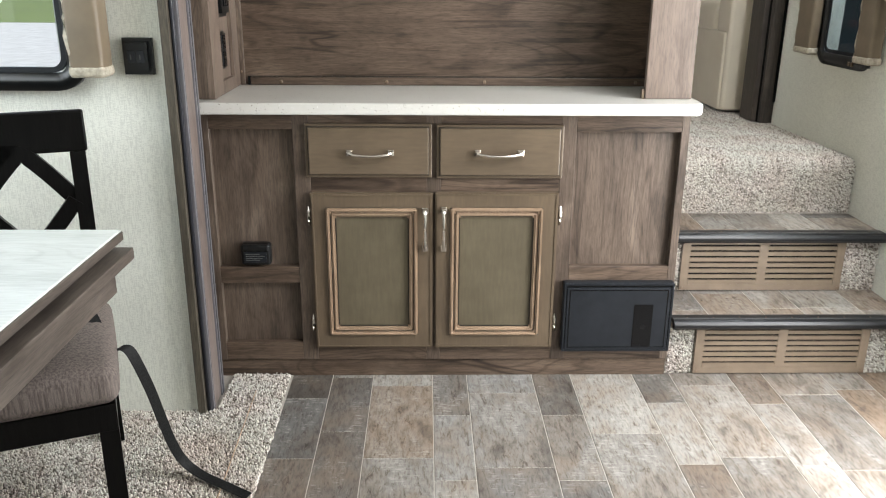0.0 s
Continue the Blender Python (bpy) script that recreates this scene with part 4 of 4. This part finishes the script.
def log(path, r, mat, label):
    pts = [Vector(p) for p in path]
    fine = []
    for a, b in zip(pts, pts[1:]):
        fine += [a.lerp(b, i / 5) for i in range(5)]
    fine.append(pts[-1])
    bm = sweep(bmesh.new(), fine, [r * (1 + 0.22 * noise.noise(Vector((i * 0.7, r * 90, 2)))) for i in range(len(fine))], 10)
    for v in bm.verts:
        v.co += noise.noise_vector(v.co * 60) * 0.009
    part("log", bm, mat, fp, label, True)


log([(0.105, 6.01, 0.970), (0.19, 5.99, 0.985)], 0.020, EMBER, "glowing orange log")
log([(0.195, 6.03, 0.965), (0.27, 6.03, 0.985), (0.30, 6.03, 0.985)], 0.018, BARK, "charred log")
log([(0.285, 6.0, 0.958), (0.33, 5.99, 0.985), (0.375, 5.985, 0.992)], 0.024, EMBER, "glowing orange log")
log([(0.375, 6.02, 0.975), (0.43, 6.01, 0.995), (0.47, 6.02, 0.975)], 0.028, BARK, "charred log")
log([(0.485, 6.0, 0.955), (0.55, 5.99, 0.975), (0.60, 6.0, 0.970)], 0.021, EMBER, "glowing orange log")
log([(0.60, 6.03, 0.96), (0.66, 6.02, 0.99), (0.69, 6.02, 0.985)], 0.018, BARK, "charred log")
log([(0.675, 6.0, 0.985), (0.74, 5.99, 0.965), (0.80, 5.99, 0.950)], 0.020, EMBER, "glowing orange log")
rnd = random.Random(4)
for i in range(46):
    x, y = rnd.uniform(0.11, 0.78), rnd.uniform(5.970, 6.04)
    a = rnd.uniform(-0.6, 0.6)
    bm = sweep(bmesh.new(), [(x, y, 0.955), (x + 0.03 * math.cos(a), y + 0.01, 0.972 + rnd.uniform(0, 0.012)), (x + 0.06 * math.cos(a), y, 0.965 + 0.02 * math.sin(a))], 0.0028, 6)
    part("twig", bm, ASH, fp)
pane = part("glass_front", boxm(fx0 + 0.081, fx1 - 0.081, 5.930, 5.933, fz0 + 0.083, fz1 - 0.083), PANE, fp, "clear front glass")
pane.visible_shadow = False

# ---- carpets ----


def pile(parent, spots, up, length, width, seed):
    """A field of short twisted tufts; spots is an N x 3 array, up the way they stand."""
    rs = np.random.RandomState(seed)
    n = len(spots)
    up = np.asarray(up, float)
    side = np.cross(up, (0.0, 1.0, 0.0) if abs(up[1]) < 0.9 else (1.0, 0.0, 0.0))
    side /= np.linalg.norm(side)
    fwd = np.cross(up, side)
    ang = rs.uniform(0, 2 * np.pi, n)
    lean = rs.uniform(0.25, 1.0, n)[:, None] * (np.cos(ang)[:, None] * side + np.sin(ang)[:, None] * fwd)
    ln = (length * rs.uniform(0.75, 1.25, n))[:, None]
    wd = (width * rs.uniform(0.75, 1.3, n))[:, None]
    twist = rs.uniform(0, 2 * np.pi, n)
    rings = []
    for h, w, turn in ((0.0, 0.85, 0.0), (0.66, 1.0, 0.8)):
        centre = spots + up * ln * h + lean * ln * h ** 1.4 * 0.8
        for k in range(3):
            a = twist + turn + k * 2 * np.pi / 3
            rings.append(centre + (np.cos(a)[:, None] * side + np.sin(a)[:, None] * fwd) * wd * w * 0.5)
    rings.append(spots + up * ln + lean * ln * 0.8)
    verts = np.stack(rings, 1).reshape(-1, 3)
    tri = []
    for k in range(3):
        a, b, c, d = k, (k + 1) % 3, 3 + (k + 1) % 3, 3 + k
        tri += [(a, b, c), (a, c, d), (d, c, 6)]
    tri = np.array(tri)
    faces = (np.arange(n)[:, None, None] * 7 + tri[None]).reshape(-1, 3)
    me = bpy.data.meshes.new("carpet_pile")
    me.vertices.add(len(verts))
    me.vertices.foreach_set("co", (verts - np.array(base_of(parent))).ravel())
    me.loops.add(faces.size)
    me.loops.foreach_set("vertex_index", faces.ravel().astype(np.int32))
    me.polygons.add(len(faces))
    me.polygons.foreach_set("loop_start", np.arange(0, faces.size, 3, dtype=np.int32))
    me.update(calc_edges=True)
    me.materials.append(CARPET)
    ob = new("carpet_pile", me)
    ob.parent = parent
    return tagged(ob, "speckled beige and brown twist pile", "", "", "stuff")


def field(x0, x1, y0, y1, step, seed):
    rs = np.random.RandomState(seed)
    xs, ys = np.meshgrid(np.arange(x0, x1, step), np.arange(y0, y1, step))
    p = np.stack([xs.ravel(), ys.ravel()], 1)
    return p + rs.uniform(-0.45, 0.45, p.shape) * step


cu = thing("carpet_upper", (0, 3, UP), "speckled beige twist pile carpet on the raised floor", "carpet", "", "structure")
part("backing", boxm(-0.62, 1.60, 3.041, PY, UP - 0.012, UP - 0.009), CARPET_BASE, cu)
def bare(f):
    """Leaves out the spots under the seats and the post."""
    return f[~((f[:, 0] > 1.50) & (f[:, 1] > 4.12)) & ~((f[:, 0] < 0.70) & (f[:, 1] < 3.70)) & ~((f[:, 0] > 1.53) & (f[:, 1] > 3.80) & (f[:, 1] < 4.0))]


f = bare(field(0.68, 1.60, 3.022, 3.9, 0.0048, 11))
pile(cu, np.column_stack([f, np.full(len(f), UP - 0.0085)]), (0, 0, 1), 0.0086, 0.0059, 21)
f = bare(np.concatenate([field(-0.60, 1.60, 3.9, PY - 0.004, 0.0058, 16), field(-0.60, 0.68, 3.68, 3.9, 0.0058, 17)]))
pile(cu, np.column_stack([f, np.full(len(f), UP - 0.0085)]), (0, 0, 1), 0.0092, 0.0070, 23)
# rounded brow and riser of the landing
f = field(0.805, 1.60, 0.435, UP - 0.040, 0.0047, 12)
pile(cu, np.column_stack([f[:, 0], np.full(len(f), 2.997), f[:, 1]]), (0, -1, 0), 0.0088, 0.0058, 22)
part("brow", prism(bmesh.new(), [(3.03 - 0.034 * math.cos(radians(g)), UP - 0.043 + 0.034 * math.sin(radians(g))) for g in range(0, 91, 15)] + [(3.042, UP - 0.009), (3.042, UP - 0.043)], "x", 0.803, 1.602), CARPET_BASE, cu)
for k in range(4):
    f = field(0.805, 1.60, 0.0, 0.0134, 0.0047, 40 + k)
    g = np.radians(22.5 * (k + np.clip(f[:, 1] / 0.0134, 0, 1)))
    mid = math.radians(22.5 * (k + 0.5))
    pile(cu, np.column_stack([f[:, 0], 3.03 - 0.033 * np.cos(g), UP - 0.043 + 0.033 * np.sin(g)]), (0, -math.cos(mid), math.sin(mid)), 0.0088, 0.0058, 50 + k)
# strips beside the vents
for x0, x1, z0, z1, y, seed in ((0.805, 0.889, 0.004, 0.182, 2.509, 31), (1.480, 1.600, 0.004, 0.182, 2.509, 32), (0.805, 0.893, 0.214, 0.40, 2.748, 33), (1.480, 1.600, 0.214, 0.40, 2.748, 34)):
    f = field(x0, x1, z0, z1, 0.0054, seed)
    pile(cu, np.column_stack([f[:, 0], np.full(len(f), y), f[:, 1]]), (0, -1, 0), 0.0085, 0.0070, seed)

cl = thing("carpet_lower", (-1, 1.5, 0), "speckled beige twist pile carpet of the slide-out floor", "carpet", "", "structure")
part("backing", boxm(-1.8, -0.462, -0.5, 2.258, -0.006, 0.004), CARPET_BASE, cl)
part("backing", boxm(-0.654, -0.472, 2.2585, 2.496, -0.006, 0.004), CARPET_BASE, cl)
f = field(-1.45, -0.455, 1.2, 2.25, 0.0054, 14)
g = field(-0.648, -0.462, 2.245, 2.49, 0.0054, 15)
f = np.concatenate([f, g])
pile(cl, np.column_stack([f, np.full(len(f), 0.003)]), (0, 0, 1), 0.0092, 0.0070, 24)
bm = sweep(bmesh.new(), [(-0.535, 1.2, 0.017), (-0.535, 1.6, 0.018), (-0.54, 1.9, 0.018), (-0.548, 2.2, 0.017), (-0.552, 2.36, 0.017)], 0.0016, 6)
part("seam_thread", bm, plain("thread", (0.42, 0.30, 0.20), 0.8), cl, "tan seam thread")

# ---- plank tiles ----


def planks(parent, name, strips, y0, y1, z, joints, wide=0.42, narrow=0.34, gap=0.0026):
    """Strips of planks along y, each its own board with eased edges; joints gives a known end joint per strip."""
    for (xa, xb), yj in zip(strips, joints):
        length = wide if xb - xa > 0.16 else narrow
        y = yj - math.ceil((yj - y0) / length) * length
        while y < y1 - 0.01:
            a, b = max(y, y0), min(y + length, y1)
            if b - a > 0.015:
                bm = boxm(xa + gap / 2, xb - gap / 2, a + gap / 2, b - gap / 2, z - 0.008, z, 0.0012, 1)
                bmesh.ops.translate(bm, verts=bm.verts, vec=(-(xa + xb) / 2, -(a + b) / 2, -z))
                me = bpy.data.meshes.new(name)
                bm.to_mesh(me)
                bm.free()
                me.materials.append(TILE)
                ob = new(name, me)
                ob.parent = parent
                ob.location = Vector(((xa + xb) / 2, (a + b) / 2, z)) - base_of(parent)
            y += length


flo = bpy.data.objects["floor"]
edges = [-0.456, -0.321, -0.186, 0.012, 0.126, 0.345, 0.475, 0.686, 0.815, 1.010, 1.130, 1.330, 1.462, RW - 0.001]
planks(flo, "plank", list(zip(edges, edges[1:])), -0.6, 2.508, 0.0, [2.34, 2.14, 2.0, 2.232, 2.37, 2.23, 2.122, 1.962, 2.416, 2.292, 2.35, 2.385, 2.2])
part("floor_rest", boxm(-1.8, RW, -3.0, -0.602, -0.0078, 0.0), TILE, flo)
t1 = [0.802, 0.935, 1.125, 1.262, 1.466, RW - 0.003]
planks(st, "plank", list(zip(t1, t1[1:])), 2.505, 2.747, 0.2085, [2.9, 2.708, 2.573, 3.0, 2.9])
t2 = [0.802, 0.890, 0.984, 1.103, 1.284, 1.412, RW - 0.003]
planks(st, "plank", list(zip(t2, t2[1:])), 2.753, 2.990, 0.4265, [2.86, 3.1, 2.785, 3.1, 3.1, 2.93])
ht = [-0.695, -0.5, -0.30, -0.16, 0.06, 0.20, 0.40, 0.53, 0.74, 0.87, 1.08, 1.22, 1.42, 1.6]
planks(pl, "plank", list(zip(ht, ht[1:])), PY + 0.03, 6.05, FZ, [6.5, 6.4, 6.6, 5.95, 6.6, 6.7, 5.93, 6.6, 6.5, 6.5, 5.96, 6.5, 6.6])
- - - - -
- [Aim of the exercise] From the first line above down to the line with "# ---- carpets", reproduce every line and no others, omitting pictures.

- [Complete answer]
0.0 s
Continue the Blender Python (bpy) script that recreates this scene with part 4 of 4. This part finishes the script.
def log(path, r, mat, label):
    pts = [Vector(p) for p in path]
    fine = []
    for a, b in zip(pts, pts[1:]):
        fine += [a.lerp(b, i / 5) for i in range(5)]
    fine.append(pts[-1])
    bm = sweep(bmesh.new(), fine, [r * (1 + 0.22 * noise.noise(Vector((i * 0.7, r * 90, 2)))) for i in range(len(fine))], 10)
    for v in bm.verts:
        v.co += noise.noise_vector(v.co * 60) * 0.009
    part("log", bm, mat, fp, label, True)


log([(0.105, 6.01, 0.970), (0.19, 5.99, 0.985)], 0.020, EMBER, "glowing orange log")
log([(0.195, 6.03, 0.965), (0.27, 6.03, 0.985), (0.30, 6.03, 0.985)], 0.018, BARK, "charred log")
log([(0.285, 6.0, 0.958), (0.33, 5.99, 0.985), (0.375, 5.985, 0.992)], 0.024, EMBER, "glowing orange log")
log([(0.375, 6.02, 0.975), (0.43, 6.01, 0.995), (0.47, 6.02, 0.975)], 0.028, BARK, "charred log")
log([(0.485, 6.0, 0.955), (0.55, 5.99, 0.975), (0.60, 6.0, 0.970)], 0.021, EMBER, "glowing orange log")
log([(0.60, 6.03, 0.96), (0.66, 6.02, 0.99), (0.69, 6.02, 0.985)], 0.018, BARK, "charred log")
log([(0.675, 6.0, 0.985), (0.74, 5.99, 0.965), (0.80, 5.99, 0.950)], 0.020, EMBER, "glowing orange log")
rnd = random.Random(4)
for i in range(46):
    x, y = rnd.uniform(0.11, 0.78), rnd.uniform(5.970, 6.04)
    a = rnd.uniform(-0.6, 0.6)
    bm = sweep(bmesh.new(), [(x, y, 0.955), (x + 0.03 * math.cos(a), y + 0.01, 0.972 + rnd.uniform(0, 0.012)), (x + 0.06 * math.cos(a), y, 0.965 + 0.02 * math.sin(a))], 0.0028, 6)
    part("twig", bm, ASH, fp)
pane = part("glass_front", boxm(fx0 + 0.081, fx1 - 0.081, 5.930, 5.933, fz0 + 0.083, fz1 - 0.083), PANE, fp, "clear front glass")
pane.visible_shadow = False

# ---- carpets ----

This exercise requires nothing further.